The Anasazi builders who lived in areas along the Rio Grande River often could not find enough suitable rock for construction of their homes. There was, however, an abundance of water. Instead of using adobe as plaster over a rock core, they made fat adobe bricks called “turtle backs,” slapping and shaping them, then setting them atop each other and smoothing over the surface with a finish coat of adobe. Often historians mistakenly credit the Spaniards with teaching the Pueblo people how to make uniform adobe bricks that are molded in forms. (The Spanish learned adobe construction from the Moors, who migrated from Africa to Spain in A.D. 711.) Two archaeological sites that have been dated to about A.D. 1300 show evidence that precontact American Indians poured wet mud into stone or wooden forms and allowed it to sun-dry.
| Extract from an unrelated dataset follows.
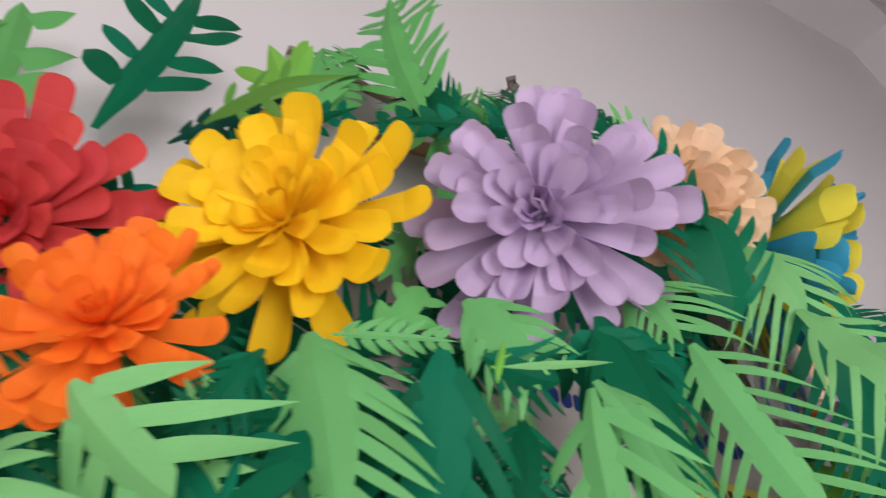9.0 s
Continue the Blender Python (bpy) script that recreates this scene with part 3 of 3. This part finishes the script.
leaf("forest", (-0.126, 0.521, 2.041), (-0.159, 0.494, 2.149), (0.14, -0.72, -0.68), span=0.13, spine=0.05, pairs=8, bow=0.05, cut="fern")
leaf("forest", (-0.169, 0.523, 2.029), (-0.232, 0.508, 2.117), (0.14, -0.72, -0.68), span=0.12, spine=0.045, pairs=8, bow=0.05, cut="fern")
leaf("forest", (-0.102, 0.487, 2.051), (-0.166, 0.494, 2.064), (0.14, -0.72, -0.68), span=0.1, spine=0.045, pairs=7, bow=0.05, cut="fern")
leaf("fresh", (-0.08, 0.495, 1.909), (-0.054, 0.502, 1.759), (-0.0, -0.93, -0.38), span=0.15, spine=0.055, pairs=7, bow=0.05, cut="fern")

# dark leaves packed close behind the flowers
fill_seed = random.Random(3)
for i in range(150):
    x = -0.52 + 1.98 * (i + fill_seed.random()) / 150
    top = arch_top(x)
    z = fill_seed.uniform(top - (0.22 if 0.48 < x < 0.84 else 0.36), top - 0.06)
    y = 0.482 - 0.02 * fill_seed.random() - (0.08 * math.exp(-((x - 0.55) / 0.22) ** 2)) * fill_seed.random()
    ang = fill_seed.uniform(-2.6, -0.5) if fill_seed.random() < 0.7 else fill_seed.uniform(0.5, 2.4)
    ln = fill_seed.uniform(0.10, 0.17)
    if x < 0.32:
        top = 2.20 + 0.5 * max(0.0, x - 0.1) + 0.6 * min(0.0, x + 0.1)
        z = fill_seed.uniform(1.80, top - 0.05)
        y = min(wall_y(x) - 0.05, y + 0.02)
    if ang > 0:
        ln = min(ln, max(0.05, (top - 0.02 - z) / max(0.3, math.sin(ang))))
    base = (x, y, z)
    tip = (x + ln * math.cos(ang), y - 0.012 * fill_seed.random(), z + ln * math.sin(ang))
    leaf("forest" if x < 0.0 else "dark" if fill_seed.random() < 0.75 or x < 0.3 else "mid", base, tip, (fill_seed.uniform(-0.3, 0.3), -0.8, -0.5), span=fill_seed.uniform(0.06, 0.12), spine=fill_seed.uniform(0.02, 0.045),
         pairs=fill_seed.randint(5, 9), bow=0.05, cut=fill_seed.choice(("fern", "fine")))


# dark filler leaves added to stand in for shade deep under the front row
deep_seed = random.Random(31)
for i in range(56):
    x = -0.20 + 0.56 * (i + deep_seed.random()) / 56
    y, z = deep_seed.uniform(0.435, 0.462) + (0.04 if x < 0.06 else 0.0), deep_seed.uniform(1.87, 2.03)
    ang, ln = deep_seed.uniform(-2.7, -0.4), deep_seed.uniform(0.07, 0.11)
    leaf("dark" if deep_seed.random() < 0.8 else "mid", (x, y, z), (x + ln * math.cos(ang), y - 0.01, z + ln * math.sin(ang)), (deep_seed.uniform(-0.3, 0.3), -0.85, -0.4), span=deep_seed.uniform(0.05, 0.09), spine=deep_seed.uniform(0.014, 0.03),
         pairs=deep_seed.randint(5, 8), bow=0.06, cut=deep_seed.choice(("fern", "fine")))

# thin leaves pushed in under the flowers
thin_seed = random.Random(14)
for i in range(18):
    x = -0.06 + 0.48 * (i + thin_seed.random()) / 18
    y = (0.335 if x > 0.2 else 0.375) + 0.10 * ((x - 0.5) / 0.5) ** 2 + thin_seed.uniform(0.0, 0.03)
    z = 1.875 + 0.30 * min(x, 0.62) + thin_seed.uniform(-0.045, 0.035)
    ang = thin_seed.choice((-0.2, -0.5, -2.6, -2.9)) + thin_seed.uniform(-0.3, 0.3)
    ln = thin_seed.uniform(0.07, 0.12)
    leaf(thin_seed.choice(("dark", "dark", "dark", "mid", "light")), (x, y, z), (x + ln * math.cos(ang), y - 0.02, z + ln * math.sin(ang)), (thin_seed.uniform(-0.2, 0.2), -0.8, -0.5),
         span=thin_seed.uniform(0.035, 0.065), spine=thin_seed.uniform(0.008, 0.013), pairs=thin_seed.randint(8, 11), bow=0.06, cut="fine")


# ---- paper flowers ----
flower_seed = random.Random(21)
# rings from the outside in: how many petals, length, elevation in degrees, height of the root
BROAD = [(12, 1.00, 2, 0.00), (12, 0.88, 13, 0.03), (11, 0.71, 25, 0.06), (9, 0.54, 38, 0.08), (6, 0.41, 54, 0.10), (3, 0.32, 76, 0.11)]
DEEP = [(13, 1.00, -1, 0.00), (12, 0.87, 11, 0.03), (11, 0.69, 24, 0.06), (9, 0.54, 38, 0.08), (6, 0.43, 56, 0.10), (4, 0.35, 78, 0.11)]
CUPPED = [(14, 1.00, 4, 0.00), (13, 0.98, 15, 0.02), (13, 0.93, 26, 0.04), (12, 0.86, 37, 0.06), (10, 0.76, 48, 0.08), (8, 0.64, 60, 0.10), (5, 0.50, 76, 0.11)]
SPLAYED = [(8, 1.12, -16, -0.06)] + DEEP
TWO = [(12, 1.02, 6, 0.00), (12, 1.00, 20, 0.02), (10, 0.93, 34, 0.04), (10, 0.85, 48, 0.06), (6, 0.75, 62, 0.08), (4, 0.63, 79, 0.08)]


def petal_mesh(length, width, cup, keel, hook, mat):
    """A strip of folded paper: narrow at its root, broad and round at its end, hollow across, its end bent over at a crease."""
    verts, faces = [], []
    crease_at = 0.80
    stops = [0, 0.2, 0.42, 0.62, crease_at, None, 0.87, 0.93, 0.97, 0.992, 1.0]
    row, rise, last, slope = 0, 0.0, 0.0, 0.0
    round_from = 1 - 0.40 * width / length
    broken = False
    for f in stops:
        if f is None:
            broken, f = True, crease_at
        w = width / 2 * (0.34 + 0.66 * min(1.0, f / 0.82) ** 0.85)
        if f > round_from:
            w *= max(0.0, 1 - ((f - round_from) / (1 - round_from)) ** 2.3) ** 0.5 * 0.90 + 0.10
        slope = 2 * cup * f + (hook if broken else 0.0)
        rise += slope * (f - last) * length
        last = f
        gutter = keel * (1.25 - 0.6 * f)
        for g in (-1, -0.5, 0, 0.5, 1):
            verts.append((length * f, g * w, rise + w * (gutter * 2 * abs(g) + 0.20 * g * g)))
        if row and not (broken and f == crease_at):
            k = 5 * row
            faces += [[k - 5 + j, k - 4 + j, k + 1 + j, k + j] for j in range(4)]
        row += 1
    return mesh_of("petal", verts, faces, mat, True)


def flower(colour, seat, facing, radius, label, rings, slim=0.3, crease=0.07):
    rng = flower_seed
    two = rings is TWO
    turn = Vector(facing).normalized().to_track_quat("Z", "Y").to_matrix().to_4x4()
    thing = tagged(new("paper_flower"), label, "paper flower", "paper flowers of the garland")
    thing.matrix_world = Matrix.Translation(Vector(seat)) @ turn
    for r, (count, size, raise_deg, height) in enumerate(rings):
        length = radius * size
        width = radius * slim * (0.50 + 0.50 * size)
        shades = (colour,) if not two else ("blue", "lemon")
        kinds = [petal_mesh(length, width * rng.uniform(0.88, 1.14), rng.uniform(-0.02, 0.16), crease * rng.uniform(0.5, 1.6), rng.uniform(-0.15, 0.55), PAPER[c]) for c in shades for _ in range(5)]
        phase = rng.random()
        for i in range(count):
            tint = (i + r) % 2 if two else 0
            me = kinds[tint * 5 + rng.randrange(5)]
            ob = part("petal", me, thing, ("lemon yellow petal" if tint else "blue petal") if two else "")
            ob.matrix_basis = pose(0, 0, height * radius, 0, 0, 360 * (i + phase + rng.uniform(-0.26, 0.26)) / count) @ pose(radius * 0.03, rng.uniform(-0.015, 0.015) * radius * r, 0, rng.uniform(-16, 16), -raise_deg + rng.uniform(-1, 1) * (6 + 1.1 * r), rng.uniform(-2.5, 2.5) * r) \
                @ Matrix.Diagonal((rng.uniform(0.91, 1.06), rng.uniform(0.88, 1.1), 1, 1))
    return thing


flower("red", (-0.011, 0.489, 2.084), (-0.08, -0.86, -0.5), 0.113, "red folded-paper dahlia with broad rounded petals", BROAD, slim=0.28, crease=0.08)
flower("orange", (0.083, 0.409, 1.97), (-0.41, -0.91, -0.04), 0.076, "small orange folded-paper dahlia below the red one", BROAD, slim=0.28, crease=0.10)
flower("yellow", (0.184, 0.415, 2.113), (-0.6, -0.76, -0.25), 0.122, "bright yellow folded-paper dahlia with layered petals", BROAD, slim=0.28, crease=0.10)
flower("lilac", (0.378, 0.309, 2.133), (-0.61, -0.56, -0.56), 0.114, "large lilac folded-paper dahlia with creased petals", SPLAYED, slim=0.275, crease=0.22)
flower("peach", (0.55, 0.286, 2.212), (-0.34, -0.82, -0.46), 0.092, "peach cream folded-paper dahlia among dark leaves", CUPPED, slim=0.29, crease=0.14)
flower("blue", (0.719, 0.319, 2.25), (0.64, -0.64, -0.42), 0.150, "large blue and yellow paper flower crowning the garland", TWO, slim=0.30, crease=0.10)
flower("peach", (0.893, 0.405, 2.189), (-0.1, -0.92, -0.37), 0.078, "peach cream folded-paper dahlia half behind the blue flower", DEEP, slim=0.23, crease=0.1)
flower("lilac", (1.018, 0.4, 2.156), (-0.44, -0.81, -0.37), 0.103, "lilac folded-paper dahlia with drooping lower petals", DEEP, slim=0.24, crease=0.12)
flower("yellow", (1.23, 0.413, 2.182), (-0.42, -0.79, -0.45), 0.11, "deep yellow folded-paper dahlia overhung by a fern leaf", DEEP, slim=0.24, crease=0.1)
flower("red", (1.371, 0.359, 2.17), (-0.54, -0.75, -0.39), 0.088, "small red folded-paper dahlia at the garland's end", CUPPED, slim=0.25, crease=0.08)
flower("orange", (1.31, 0.386, 2.056), (-0.61, -0.76, -0.24), 0.074, "small orange folded-paper dahlia with blunt petals", BROAD, slim=0.3, crease=0.08)

# ---- small things ----
def wrapper():
    """Crumpled printed plastic stuffed behind the leaves."""
    thing = tagged(new("plastic_wrapper"), "crumpled white plastic wrapper with blue and orange print", "wrapper")
    rng = random.Random(8)

    def sheet(nm, x0, x1, z0, z1, y, mat, skew=0.0, label=""):
        n = 14
        verts, faces = [], []
        for i in range(n + 1):
            for j in range(n + 1):
                u, v = i / n, j / n
                x, z = x0 + (x1 - x0) * u + skew * v, z0 + (z1 - z0) * v
                crumple = noise.noise(Vector((x * 28, z * 28, 1.3))) * 0.010 + abs(noise.noise(Vector((x * 60, z * 60, 4.1)))) * 0.006
                verts.append((x, y + crumple, z))
        for i in range(n):
            for j in range(n):
                k = i * (n + 1) + j
                faces.append([k, k + n + 1, k + n + 2, k + 1])
        part(nm, mesh_of(nm, verts, faces, mat), thing, label)

    x, y, z = 0.766, 0.360, 2.140
    sheet("sheet", x - 0.075, x + 0.070, z - 0.095, z + 0.085, y, PRINT, 0.012, "white crumpled plastic")
    sheet("back_sheet", x - 0.050, x + 0.085, z - 0.110, z + 0.060, y + 0.022, PRINT, -0.010, "white crumpled plastic")
    sheet("printed_stripe", x - 0.022, x - 0.002, z - 0.090, z + 0.080, y - 0.0015, SKYBLUE_INK, 0.030, "blue printed stripe")
    sheet("printed_stripe", x + 0.010, x + 0.018, z - 0.090, z + 0.080, y - 0.0015, SKYBLUE_INK, 0.030, "thin blue printed stripe")
    sheet("printed_stripe", x - 0.050, x - 0.044, z - 0.090, z + 0.080, y - 0.0015, SKYBLUE_INK, 0.022, "thin blue printed stripe")
    sheet("printed_patch", x + 0.020, x + 0.048, z - 0.088, z - 0.055, y - 0.003, PAPER["orange"], 0.0, "orange printed patch")


wrapper()
nail_at = Vector((0.589, 0.545, 2.820))
tagged(new("wall_nail", tube("wall_nail", [(0.589, wall_y(0.589) + 0.02, 2.817), (0.589, 0.560, 2.819), (0.589, 0.540, 2.822), (0.589, 0.536, 2.822)], 0.004, STEEL)), "dull steel nail driven into the wall", "nail")
string = tagged(new("hanging_string"), "knotted grey string hanging the board from a nail", "string")
part("strand", tube("strand", [nail_at + Vector((0.0, 0.004, 0.012)), nail_at + Vector((0.006, -0.004, -0.02)), (0.602, 0.535, 2.74), (0.612, 0.525, 2.67), (0.615, 0.515, 2.60), (0.62, 0.505, 2.53), (0.62, 0.494, 2.48)], 0.0062, STRING), string)
part("strand", tube("strand", [nail_at + Vector((-0.006, 0.0, 0.010)), nail_at + Vector((0.012, -0.006, -0.03)), (0.612, 0.533, 2.73), (0.625, 0.522, 2.66), (0.635, 0.51, 2.58), (0.65, 0.494, 2.49)], 0.0045, STRING), string)
part("knot", tube("knot", [nail_at + Vector((-0.012, -0.004, 0.006)), nail_at + Vector((0.0, -0.012, 0.012)), nail_at + Vector((0.012, -0.004, 0.004)), nail_at + Vector((0.004, -0.010, -0.012))], 0.006, STRING), string)
tagged(new("dry_twig", tube("dry_twig", [(0.66, 0.480, 2.56), (0.70, 0.478, 2.60), (0.74, 0.476, 2.62), (0.79, 0.474, 2.645), (0.835, 0.47, 2.68)], 0.009, TWIG, 7, 0.7)), "dark dry twig lying along the board's top", "twig")
tagged(new("loose_thread", tube("loose_thread", [(0.640, 0.28, 2.30), (0.652, 0.265, 2.31), (0.67, 0.258, 2.303), (0.68, 0.265, 2.293)], 0.0009, THREAD, 5)), "loose white thread between two paper flowers", "thread")
# thin grey tube that traces the arc line on the wall
tagged(new("wall_arc", tube("wall_arc", [(1.10, 0.529, 2.885), (1.134, 0.5265, 2.835), (1.170, 0.523, 2.76), (1.194, 0.5205, 2.676), (1.207, 0.519, 2.593), (1.206, 0.519, 2.54)], 0.0007, ARC_GREY, 6)), "thin pale grey arc curving down the wall", "wire")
These sites are the pre-Hopi site of Homol’ovi and the Fourmile Ruin near Taylor, Arizona. The most famous of the adobe pueblos still occupied today is Taos Pueblo in New Mexico, which was started before the 1500s. The walls of the two clusters of units that make up this pueblo are two feet thick at the bottom tapering to about a foot thick at the top. Each spring the pueblo’s residents replaster the exterior walls of their homes with a new coat of adobe. Adobe is also used as a roofing material at Taos and in other pueblos. Cedar beams, whose ends protrude through the walls, support the roofs. Branches are placed on these log beams, or vigas, and are next covered with grass. A layer of adobe plaster serves as a sealant.
Today adobe architecture has come to be known as one component of the Santa Fe style and is popular throughout the Southwest. However, modern builders, who must meet mandated building codes, find it more expensive to build with adobe than to construct frame houses and plaster the exteriors with adobe to make them look authentic.